I can guarantee you’ve never gotten up in the middle of the night to change vomit-or-pee covered sheets and comfort a pet who was afraid of the dark. You’ve never once had to worry about whether a school is challenging your pet enough intellectually. You’ve never had to put plugs into wall sockets to prevent your pet from accidentally electrocuting itself, or had to teach it that fire can burn it. You’ve never stood in public restroom stall with a pair of shit-encrusted underwear following an accident, debating about whether or not to wash them or throw them away. Or encouraged it to eat its spinach and broccoli. Or taken first aid because you worried about your pet choking to death.
Or any one of the other millions of things that I could spend all day outlining to you that you would have not the first clue about… because you are not a parent.
That’s right. You are not a Mom (or Dad). You’re a pet owner. I’ll even grant you the title “fur mom” as long as those two words never get separated, because trust me, you have not entered our echelon.

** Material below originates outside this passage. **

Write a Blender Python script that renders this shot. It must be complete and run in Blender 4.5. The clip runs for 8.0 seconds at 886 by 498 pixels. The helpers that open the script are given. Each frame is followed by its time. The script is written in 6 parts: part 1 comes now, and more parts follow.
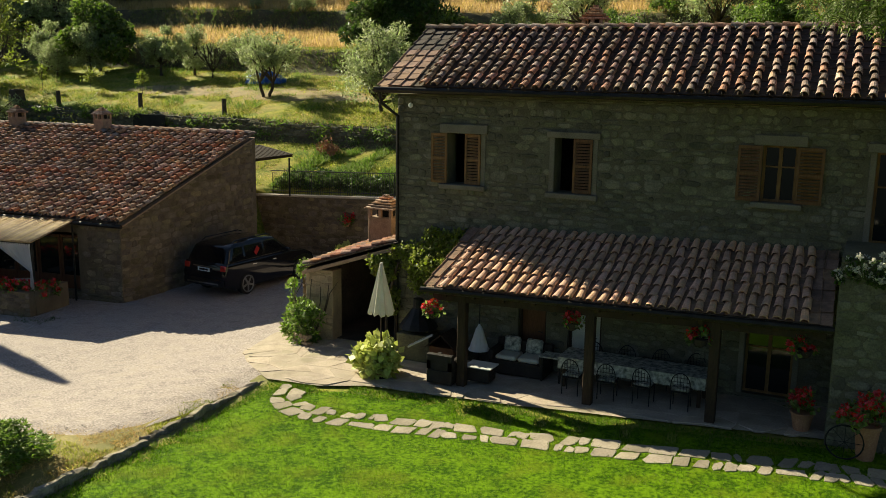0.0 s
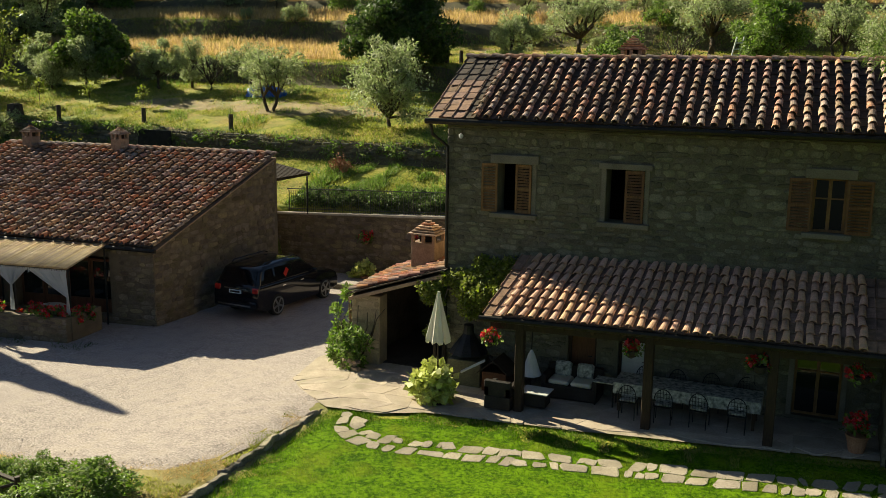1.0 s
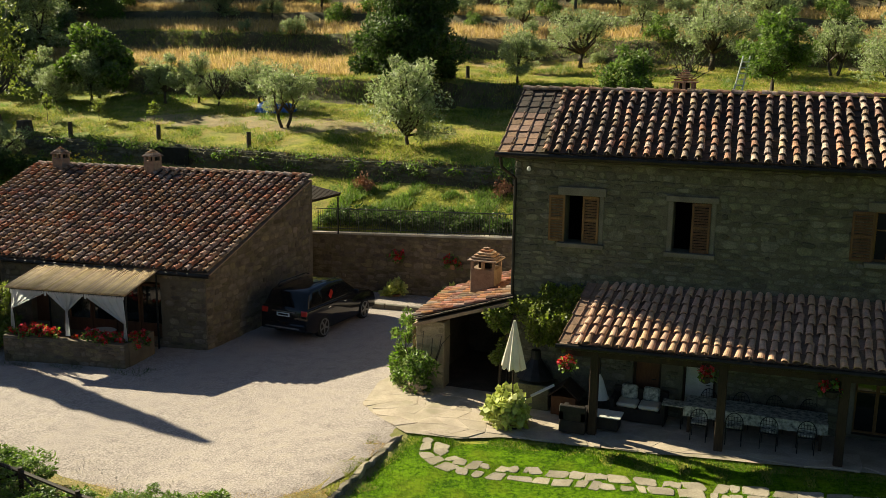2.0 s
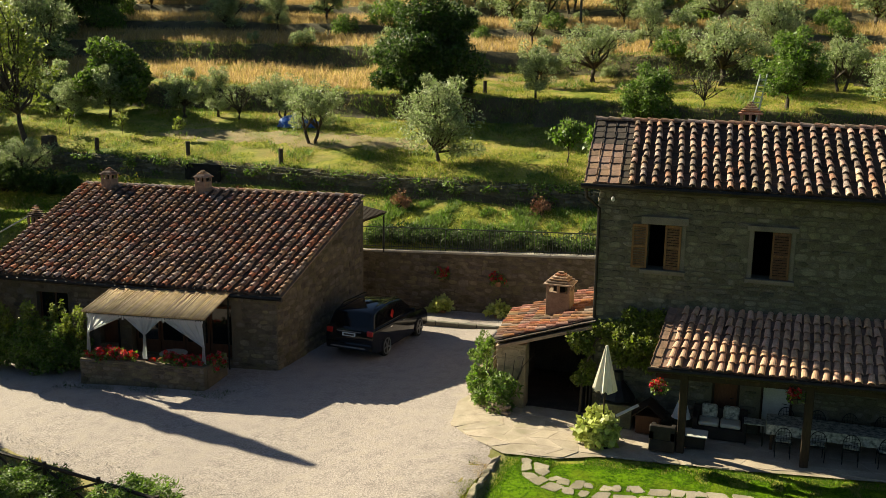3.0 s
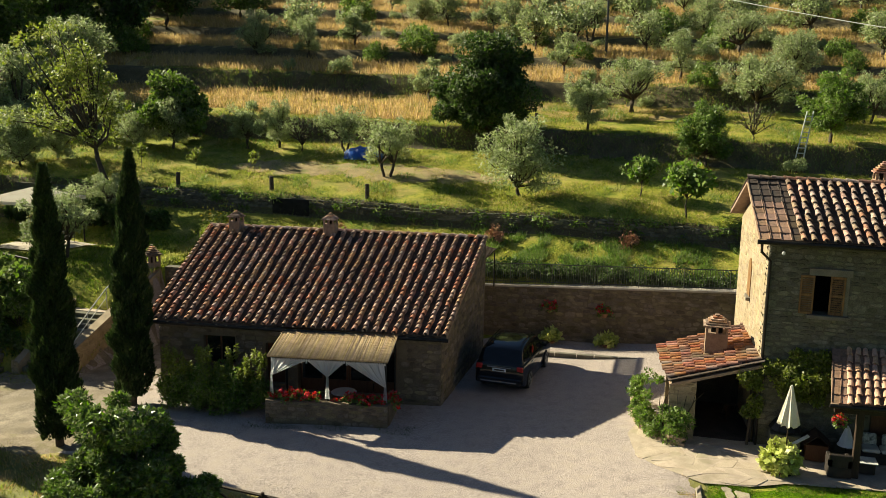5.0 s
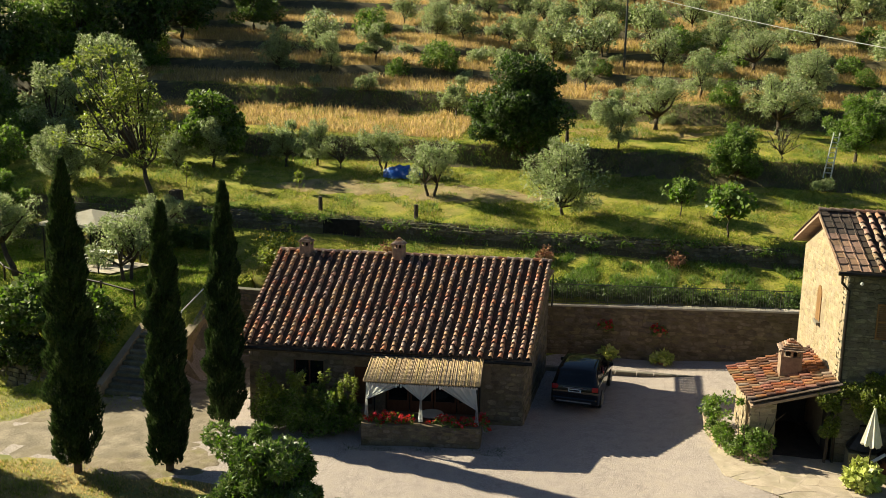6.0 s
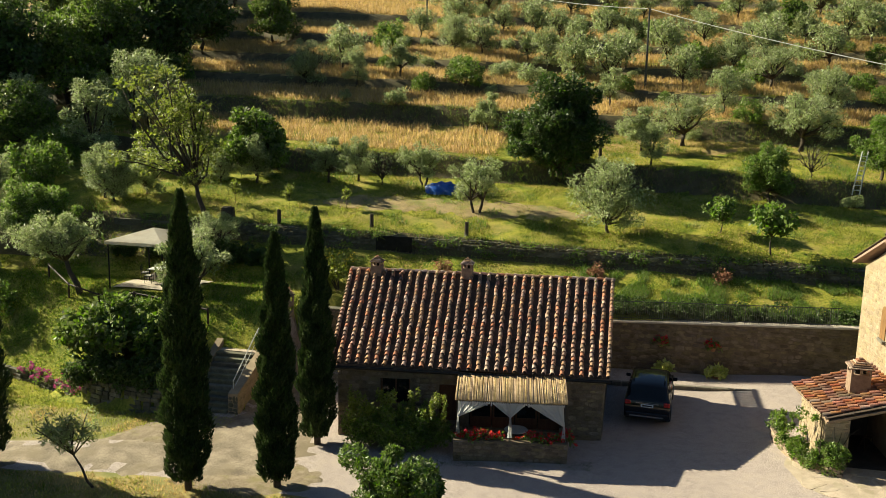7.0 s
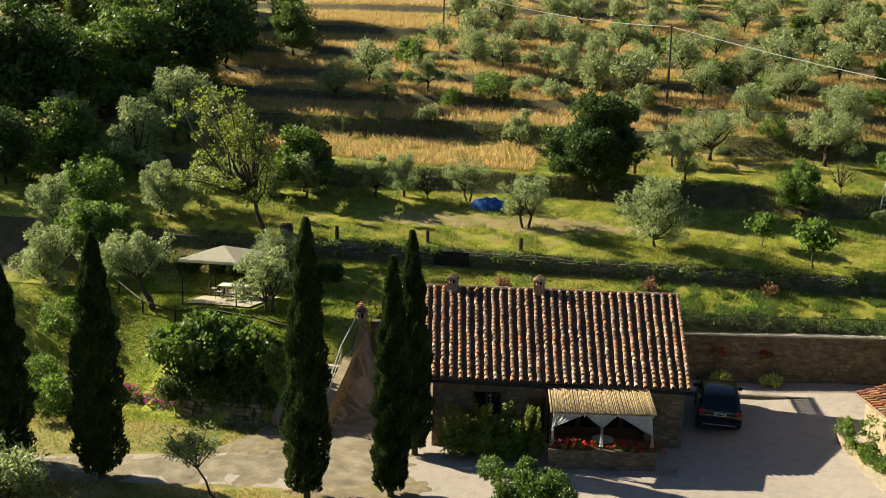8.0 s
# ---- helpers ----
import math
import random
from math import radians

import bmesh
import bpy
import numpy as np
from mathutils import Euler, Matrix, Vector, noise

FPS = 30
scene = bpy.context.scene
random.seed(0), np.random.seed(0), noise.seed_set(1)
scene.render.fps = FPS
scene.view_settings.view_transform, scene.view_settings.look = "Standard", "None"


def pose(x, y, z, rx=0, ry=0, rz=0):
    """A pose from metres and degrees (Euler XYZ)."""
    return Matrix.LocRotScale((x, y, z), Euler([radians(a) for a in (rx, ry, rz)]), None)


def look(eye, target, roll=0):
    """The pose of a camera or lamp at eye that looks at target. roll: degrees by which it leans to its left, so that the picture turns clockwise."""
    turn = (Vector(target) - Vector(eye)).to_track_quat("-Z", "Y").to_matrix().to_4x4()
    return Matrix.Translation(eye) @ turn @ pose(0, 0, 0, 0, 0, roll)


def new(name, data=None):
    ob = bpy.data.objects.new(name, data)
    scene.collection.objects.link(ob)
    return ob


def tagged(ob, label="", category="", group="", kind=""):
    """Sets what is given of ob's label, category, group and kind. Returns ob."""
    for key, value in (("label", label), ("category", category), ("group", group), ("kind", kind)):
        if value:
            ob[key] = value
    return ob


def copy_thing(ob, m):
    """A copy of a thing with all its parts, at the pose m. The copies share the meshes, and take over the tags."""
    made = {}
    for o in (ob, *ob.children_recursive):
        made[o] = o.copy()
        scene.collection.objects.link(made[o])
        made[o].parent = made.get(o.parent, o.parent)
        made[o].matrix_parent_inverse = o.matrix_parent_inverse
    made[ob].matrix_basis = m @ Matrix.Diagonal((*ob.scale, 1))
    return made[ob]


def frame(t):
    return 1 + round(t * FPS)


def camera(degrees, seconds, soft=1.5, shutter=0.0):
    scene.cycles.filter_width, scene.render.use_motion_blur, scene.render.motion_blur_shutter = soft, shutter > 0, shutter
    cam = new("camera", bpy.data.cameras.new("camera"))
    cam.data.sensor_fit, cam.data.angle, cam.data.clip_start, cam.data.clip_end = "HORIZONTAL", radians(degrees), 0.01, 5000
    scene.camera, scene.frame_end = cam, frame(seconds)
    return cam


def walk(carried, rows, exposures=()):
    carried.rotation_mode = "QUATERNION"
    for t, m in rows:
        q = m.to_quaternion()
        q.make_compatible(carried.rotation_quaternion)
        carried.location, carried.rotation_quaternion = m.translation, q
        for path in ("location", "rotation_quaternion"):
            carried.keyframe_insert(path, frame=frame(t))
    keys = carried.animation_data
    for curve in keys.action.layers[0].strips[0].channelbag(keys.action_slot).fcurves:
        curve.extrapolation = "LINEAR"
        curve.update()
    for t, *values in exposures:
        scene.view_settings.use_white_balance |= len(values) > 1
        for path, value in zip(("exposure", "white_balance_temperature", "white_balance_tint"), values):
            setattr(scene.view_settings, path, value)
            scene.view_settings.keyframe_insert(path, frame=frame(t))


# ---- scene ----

cam = camera(52.0, 8.0, soft=0.7)
PATH = [
    (0, (12.045, -22.184, 7.816), (11.198, -20.413, 7.436), 0.9),
    (0.5, (11.082, -22.852, 8.207), (10.271, -21.064, 7.828), 0.9),
    (1, (10.075, -23.528, 8.651), (9.296, -21.726, 8.271), 0.8),
    (1.5, (8.904, -24.379, 9.099), (8.161, -22.561, 8.721), 0.8),
    (3, (4.429, -27.488, 10.552), (3.793, -25.630, 10.175), 0.9),
    (3.5, (2.709, -28.666, 11.018), (2.106, -26.797, 10.643), 1.0),
    (4, (0.852, -29.932, 11.489), (0.285, -28.052, 11.114), 1.0),
    (4.5, (-0.984, -31.161, 12.000), (-1.522, -29.271, 11.627), 1.0),
    (6, (-6.961, -34.943, 14.037), (-7.413, -33.031, 13.665), 1.1),
    (6.5, (-9.131, -36.217, 14.661), (-9.557, -34.298, 14.290), 1.3),
    (7, (-11.196, -37.496, 15.257), (-11.598, -35.572, 14.887), 1.3),
    (7.5, (-13.591, -39.000, 15.822), (-13.965, -37.070, 15.454), 1.3),
    (8, (-16.065, -40.652, 16.408), (-16.412, -38.716, 16.044), 1.3),
]
walk(cam, [(t, look(eye, target, roll)) for t, eye, target, roll in PATH], [(0.0, 1.12, 6500, 4), (8.0, 1.22, 6500, 4)])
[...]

I sincerely love my pets and treat them as valued members of our family but if someone told me that I had to euthanize Fluffy to avoid harm coming to my child, well, Sophie’s Choice it ain’t and I’d be button for the purple juice faster than you can say “Brian Jonestown.” Love them all you want to. That’s a good thing. Baby them. Dress them up. We don’t care. But spare us the righteous indignation about love and being excluded from the mom club, because everyone who has both pets and kids (and therefore can compare the two) will tell you: it is not the same thing.
Three BLUNTmoms fought like steroid-guzzling American Gladiator she-beasts during the joust for the right to write this post, and we settled it with a three-way. ‘Cause the more, the merrier.